Dopo 48 ore di delirio per l’arrivo dello Special One, la Roma e i suoi tifosi stasera tornano con i piedi per terra. C’è di nuovo il Manchester United pronto a svegliare i giallorossi dal sogno per farli ripiombare nell’incubo. All’Olimpico va in scena l’ultimo atto di Fonseca con l’Europa sulla panchina della Roma, a meno di clamorosi miracoli ai quali ormai in questa città si è abituati a non credere. Il portoghese saluta con il «suo» stile un palcoscenico sul quale la «sua» Roma è stata comunque l’unica italiana rimasta in gioco.

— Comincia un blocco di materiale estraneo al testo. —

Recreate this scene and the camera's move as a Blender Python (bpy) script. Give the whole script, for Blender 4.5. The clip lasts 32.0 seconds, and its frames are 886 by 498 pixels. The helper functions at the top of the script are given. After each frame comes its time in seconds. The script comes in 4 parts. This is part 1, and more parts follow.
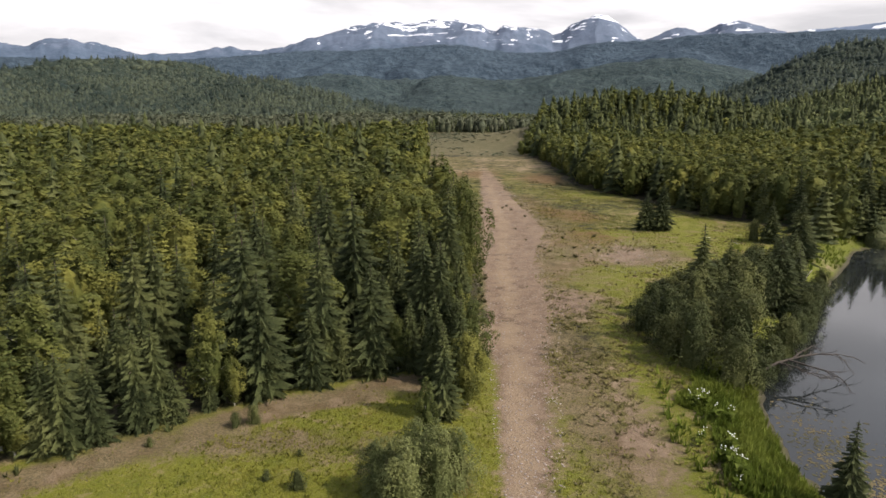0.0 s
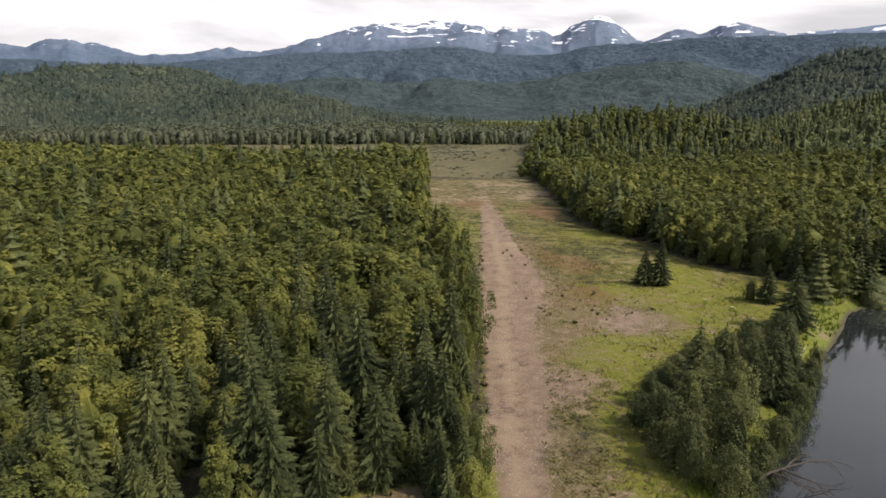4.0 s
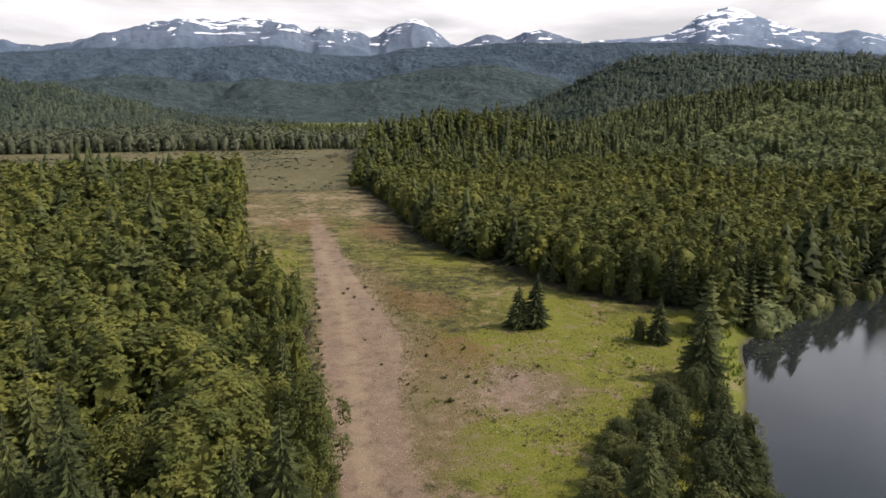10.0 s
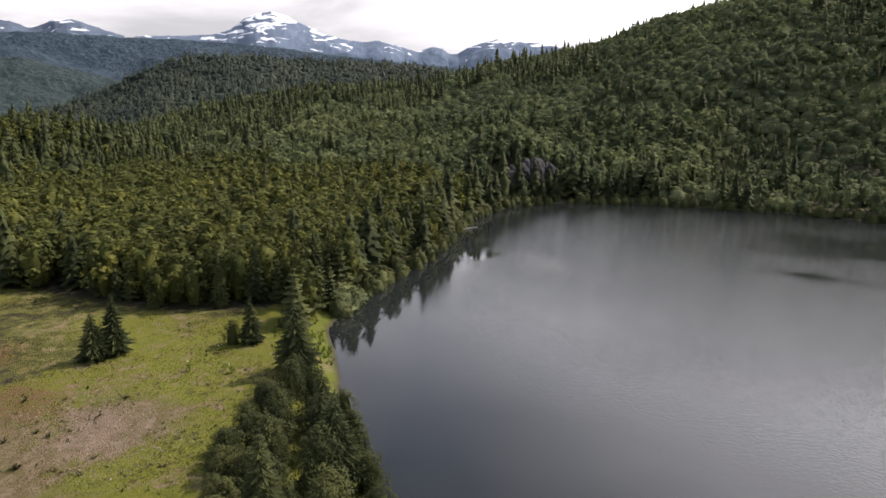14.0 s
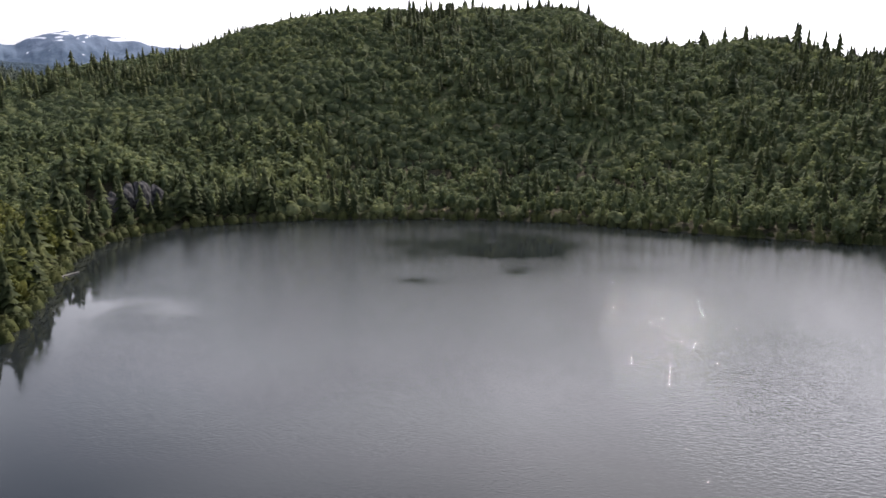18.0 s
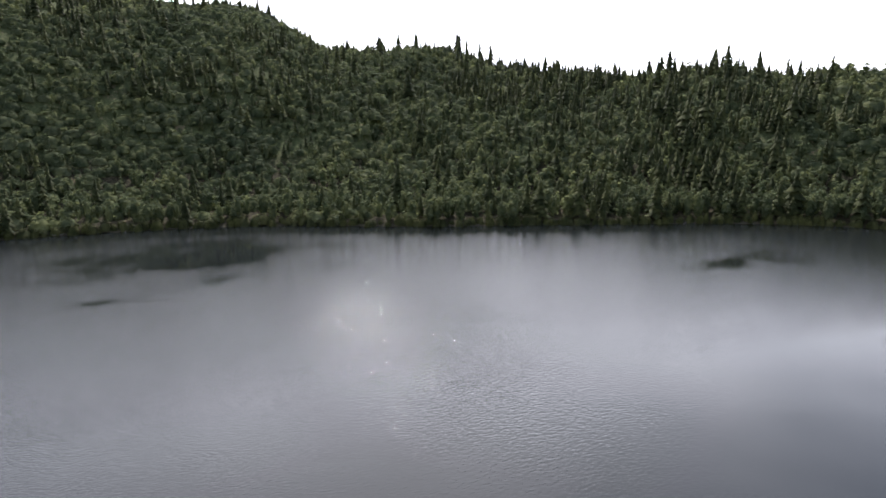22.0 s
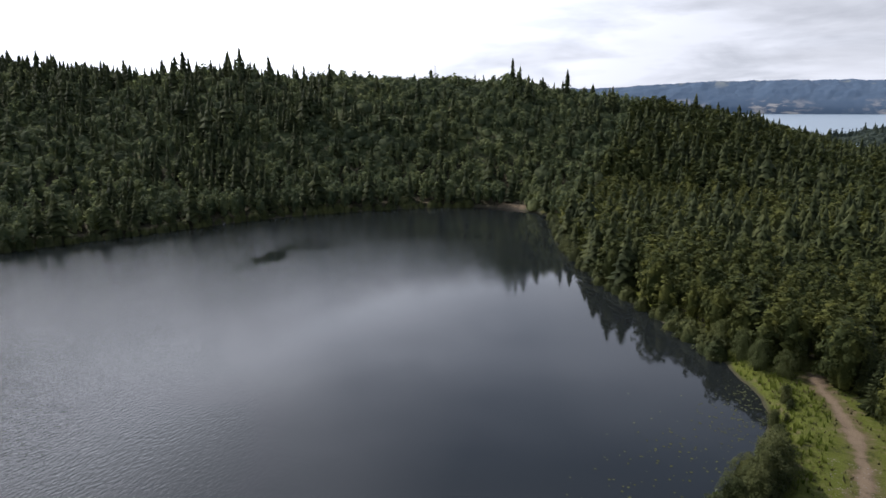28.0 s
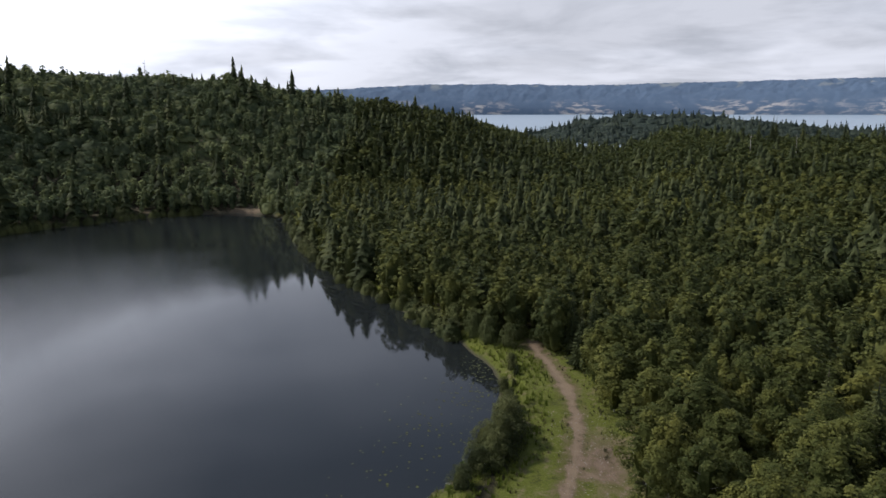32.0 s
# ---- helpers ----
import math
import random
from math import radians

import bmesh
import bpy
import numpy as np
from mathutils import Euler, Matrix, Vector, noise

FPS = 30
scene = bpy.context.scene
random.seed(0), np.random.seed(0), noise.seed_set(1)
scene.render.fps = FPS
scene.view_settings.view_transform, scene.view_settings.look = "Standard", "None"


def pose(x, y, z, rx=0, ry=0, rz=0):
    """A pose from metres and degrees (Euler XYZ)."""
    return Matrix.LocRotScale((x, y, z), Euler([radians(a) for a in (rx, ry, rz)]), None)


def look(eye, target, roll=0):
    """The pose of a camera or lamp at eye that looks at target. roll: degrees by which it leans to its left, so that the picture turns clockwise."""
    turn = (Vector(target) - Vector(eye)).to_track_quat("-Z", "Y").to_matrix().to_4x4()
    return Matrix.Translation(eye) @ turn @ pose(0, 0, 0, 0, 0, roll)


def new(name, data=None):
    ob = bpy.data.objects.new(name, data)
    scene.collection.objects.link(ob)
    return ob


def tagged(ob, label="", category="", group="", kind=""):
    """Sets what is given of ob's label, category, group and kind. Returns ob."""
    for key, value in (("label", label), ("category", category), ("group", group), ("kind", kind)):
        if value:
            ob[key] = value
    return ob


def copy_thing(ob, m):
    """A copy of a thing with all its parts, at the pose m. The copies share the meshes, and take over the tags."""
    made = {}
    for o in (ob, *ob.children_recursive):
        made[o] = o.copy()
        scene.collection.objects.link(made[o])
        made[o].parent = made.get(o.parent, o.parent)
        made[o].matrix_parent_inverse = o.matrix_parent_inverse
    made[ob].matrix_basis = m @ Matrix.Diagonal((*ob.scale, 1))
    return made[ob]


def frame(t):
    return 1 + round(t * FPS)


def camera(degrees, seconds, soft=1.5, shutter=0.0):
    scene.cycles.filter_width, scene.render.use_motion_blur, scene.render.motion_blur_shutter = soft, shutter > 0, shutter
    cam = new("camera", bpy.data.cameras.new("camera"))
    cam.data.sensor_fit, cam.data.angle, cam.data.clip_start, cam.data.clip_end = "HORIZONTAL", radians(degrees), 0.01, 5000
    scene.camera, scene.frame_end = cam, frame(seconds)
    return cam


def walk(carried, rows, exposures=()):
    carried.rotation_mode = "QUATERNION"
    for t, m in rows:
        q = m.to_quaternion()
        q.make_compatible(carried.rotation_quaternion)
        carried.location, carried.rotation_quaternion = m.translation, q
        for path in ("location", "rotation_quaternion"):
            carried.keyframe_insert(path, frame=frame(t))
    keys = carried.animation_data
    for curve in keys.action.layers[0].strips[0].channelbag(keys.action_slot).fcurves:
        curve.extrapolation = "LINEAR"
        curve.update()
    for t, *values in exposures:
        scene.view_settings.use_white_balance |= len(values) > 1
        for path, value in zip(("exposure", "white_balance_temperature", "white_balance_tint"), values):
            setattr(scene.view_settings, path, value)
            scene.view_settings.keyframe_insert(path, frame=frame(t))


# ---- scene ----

# ============ camera and its flight ============
cam = camera(69.0, 32.0, soft=1.6)
PATH = [
    (0.0, -0.00, -0.00, 20.00, 77.48, 0.03, -0.00),
    (0.5, 0.00, -0.03, 20.98, 77.46, 0.07, 0.00),
    (1.0, -0.05, -0.05, 22.45, 77.44, 0.03, -0.01),
    (1.5, -0.13, -0.08, 23.86, 77.43, -0.01, -0.02),
    (2.0, -0.26, -0.17, 25.12, 77.42, -0.05, -0.03),
    (2.5, -0.32, -0.24, 26.54, 77.41, -0.04, -0.02),
    (3.0, -0.32, -0.31, 27.90, 77.43, -0.05, -0.00),
    (3.5, -0.32, -0.12, 28.71, 77.45, -0.06, -0.02),
    (5.5, -0.10, 4.18, 28.79, 77.49, -0.08, 0.01),
    (6.0, 0.04, 6.30, 28.83, 77.50, -0.03, 0.04),
    (6.5, 0.20, 9.20, 28.81, 77.49, -0.03, 0.04),
    (7.0, 0.27, 12.30, 28.86, 77.50, -0.06, 0.02),
    (7.5, 0.26, 15.44, 29.01, 77.51, -0.03, 0.01),
    (8.0, 0.27, 18.60, 29.28, 77.52, -0.02, 0.00),
    (8.5, 0.40, 21.11, 29.33, 77.53, 0.11, -1.35),
    (9.0, 0.47, 22.64, 29.40, 77.57, 0.12, -5.67),
    (9.5, 0.36, 23.36, 29.51, 77.59, -0.10, -10.62),
    (10.0, 0.37, 23.70, 29.57, 77.58, -0.13, -15.49),
    (10.5, 0.46, 23.72, 29.53, 77.59, -0.06, -20.32),
    (11.0, 0.55, 23.69, 29.50, 77.60, -0.00, -25.11),
    (11.5, 0.59, 23.75, 29.41, 77.63, 0.17, -29.87),
    (12.0, 0.66, 23.90, 29.31, 77.65, 0.28, -34.63),
    (12.5, 0.56, 23.93, 29.29, 77.65, 0.20, -39.49),
    (13.0, 0.39, 23.88, 29.30, 77.66, 0.06, -44.34),
    (13.5, 0.54, 24.00, 29.32, 77.65, -0.04, -49.05),
    (15.5, 0.82, 24.44, 33.65, 77.49, -0.08, -55.30),
    (16.0, 1.28, 24.54, 34.79, 77.47, -0.15, -56.20),
    (16.5, 1.58, 24.73, 35.16, 77.55, -0.19, -64.15),
    (17.0, 1.69, 25.13, 35.52, 77.48, 0.60, -76.10),
    (17.5, 1.57, 25.84, 35.71, 77.49, 1.04, -83.08),
    (18.0, 1.57, 25.90, 35.53, 77.50, 0.20, -86.08),
    (18.5, 1.54, 25.85, 35.39, 77.54, -0.05, -89.14),
    (19.0, 1.51, 25.68, 35.35, 77.55, -0.06, -92.45),
    (19.5, 1.49, 25.50, 35.35, 77.57, -0.19, -95.76),
    (20.0, 1.53, 25.42, 35.28, 77.60, -0.22, -99.09),
    (20.5, 1.60, 25.35, 35.20, 77.61, -0.21, -102.47),
    (21.0, 1.76, 25.24, 35.16, 77.62, -0.17, -105.80),
    (21.5, 1.79, 25.10, 35.18, 77.63, -0.14, -109.11),
    (22.0, 1.76, 25.03, 35.25, 77.63, -0.14, -112.44),
    (22.5, 1.70, 25.12, 35.35, 77.64, -0.16, -115.79),
    (23.0, 1.66, 25.17, 35.44, 77.68, -0.14, -119.14),
    (23.5, 1.80, 25.13, 35.40, 77.69, -0.06, -122.44),
    (24.0, 2.06, 25.13, 35.36, 77.71, -0.04, -125.78),
    (24.5, 2.23, 25.15, 35.32, 77.71, -0.02, -129.13),
    (25.0, 2.26, 25.24, 35.30, 77.71, 0.05, -132.42),
    (25.5, 2.31, 25.21, 35.32, 77.71, 0.06, -135.76),
    (27.5, 2.11, 24.73, 35.57, 77.71, 0.03, -149.05),
    (28.0, 2.26, 24.57, 35.56, 77.72, 0.07, -152.35),
    (28.5, 2.36, 24.53, 35.53, 77.74, 0.05, -155.69),
    (29.0, 2.35, 24.52, 35.52, 77.75, 0.06, -158.97),
    (29.5, 2.40, 24.46, 35.46, 77.78, 0.01, -162.27),
    (30.0, 2.40, 24.25, 35.39, 77.79, 0.02, -165.20),
    (30.5, 2.33, 24.15, 35.36, 77.81, 0.06, -165.94),
    (31.0, 2.25, 24.10, 35.34, 77.81, 0.07, -167.22),
    (31.5, 2.21, 24.06, 35.32, 77.79, 0.07, -171.82),
    (32.0, 2.24, 24.07, 35.32, 77.79, 0.11, -175.69),
]
EXPOSURES = [(0.0, 0.46, 6650, 15), (8.0, 0.42, 6650, 15), (13.0, 0.3, 6600, 16), (16.0, 0.46, 6450, 17), (19.0, 0.46, 6250, 17), (22.0, 0.36, 6100, 16), (25.0, 0.0, 5950, 15), (28.0, -0.28, 5950, 14), (32.0, -0.42, 5950, 14)]
walk(cam, [(row[0], pose(*row[1:])) for row in PATH], EXPOSURES)

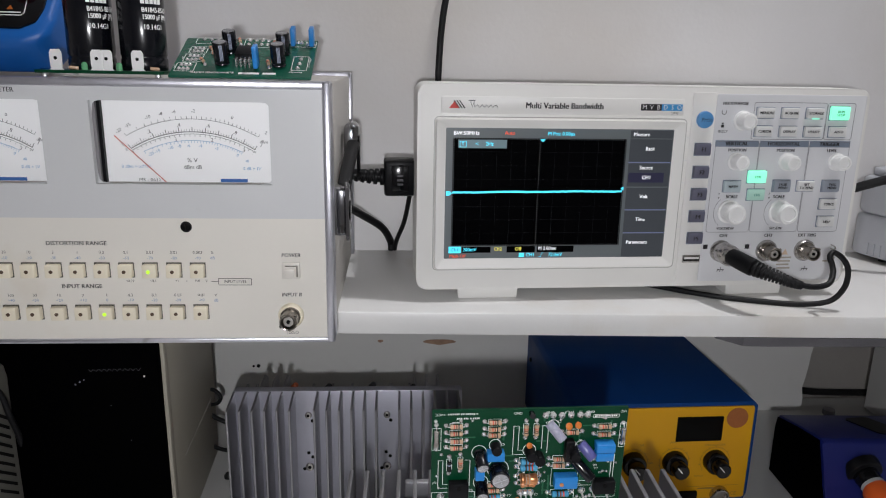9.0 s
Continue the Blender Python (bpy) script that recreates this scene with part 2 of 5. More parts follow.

Ma soprattutto avrà poi quattro partite di campionato per cercare di lasciare un ricordo migliore di sé. E parliamo di obiettivi minimi a questo punto: giocare un derby dignitoso che non faccia altre vittime e conservare il settimo posto per consentire al connazionale che prenderà il suo posto di ripartire non proprio dal nulla. E qui si apre un altro capitolo, perché l’euforia giustificatissima che ha accolto il solo «annuncio» dell’arrivo di Mourinho (chissà cosa succederà il giorno che metterà realmente piede nella Capitale), ha spostato l’attenzione su quello che era e resta il problema principale della Roma: la squadra.
Perché allo Special One non basterà il solito miracolo per rimettere in piedi le rovine che troverà a Trigoria, né si potrà aspettare (tanto lui, quanto la suddetta tifoseria) una campagna acquisti senza limiti in grado di portare in giallorosso tanti campioni. No, qui si tratterà di dare per una volta seguito e senso alla parola «progetto»: che significa partire dal basso e ricostruire mattone dopo mattone, partendo dal buono che hai in casa e l’aiuto di tanti giovani. Mourinho lo sa bene, ha già messo le mani avanti e giocato d’anticipo con quel «Daje Roma» che gli consentirà di avere un ampio margine temporale di manovra. Perché oltre a essere un ottimo tecnico, come si dice a Roma è anche un gran «paraculo!».